By OECD (published October 2018)
Using data from the Programme for International Student Assessment (PISA) 2015, this new report from the OECD examines how high performance and positive attitudes towards schooling affects success in higher education and early career outcomes in disadvantaged students. Achieving equity in education requires that the differences in students’ educational outcomes are unrelated to their background or to economic social circumstances. While young people around the world are attaining higher levels of education than previous generations, there is currently no country in the world that can claim to have eliminated the effects of socio-economic inequalities in education.
Many disadvantaged students are concentrated in lower-quality schools and often face barriers to learn. In the UK, about 11% of the variation in students’ science performance in PISA was accounted for by differences in students’ socio-economic status. Across OECD countries the mean science score among disadvantaged students was 88 points lower than the mean score among advantaged students. In addition, disadvantaged students that attended schools considered by the OECD as advantaged scored 78 points higher on average than those attending ones that were disadvantaged.

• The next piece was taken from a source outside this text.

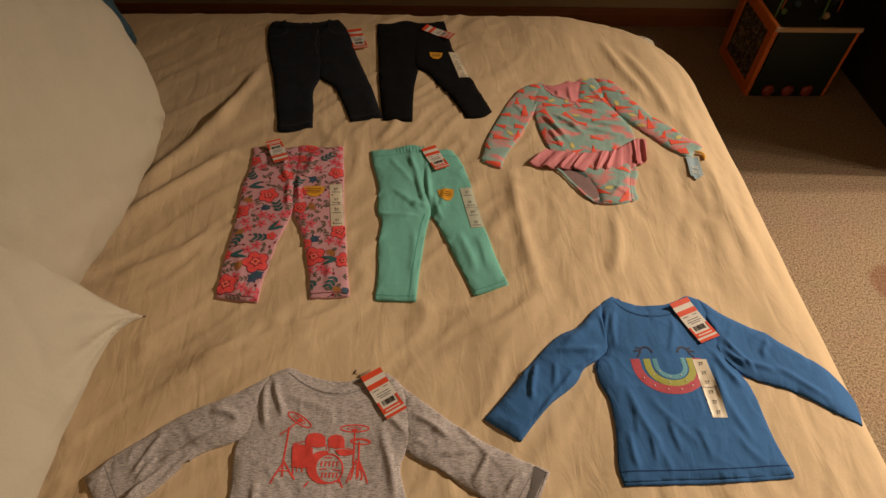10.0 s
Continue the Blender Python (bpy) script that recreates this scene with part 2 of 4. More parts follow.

Disadvantaged students who are socially and emotionally resilient were found to do better academically. In addition, performance at age 15 is also a strong predictor of higher education and early career outcomes. The effects of disadvantage on educational performance can be mitigated if countries target additional resources to and reduce the concentration of disadvantaged students in certain schools. Policy makers need to consider building more equitable learning environments by creating legislation and programmes that support and promote early childhood education and pupil wellbeing.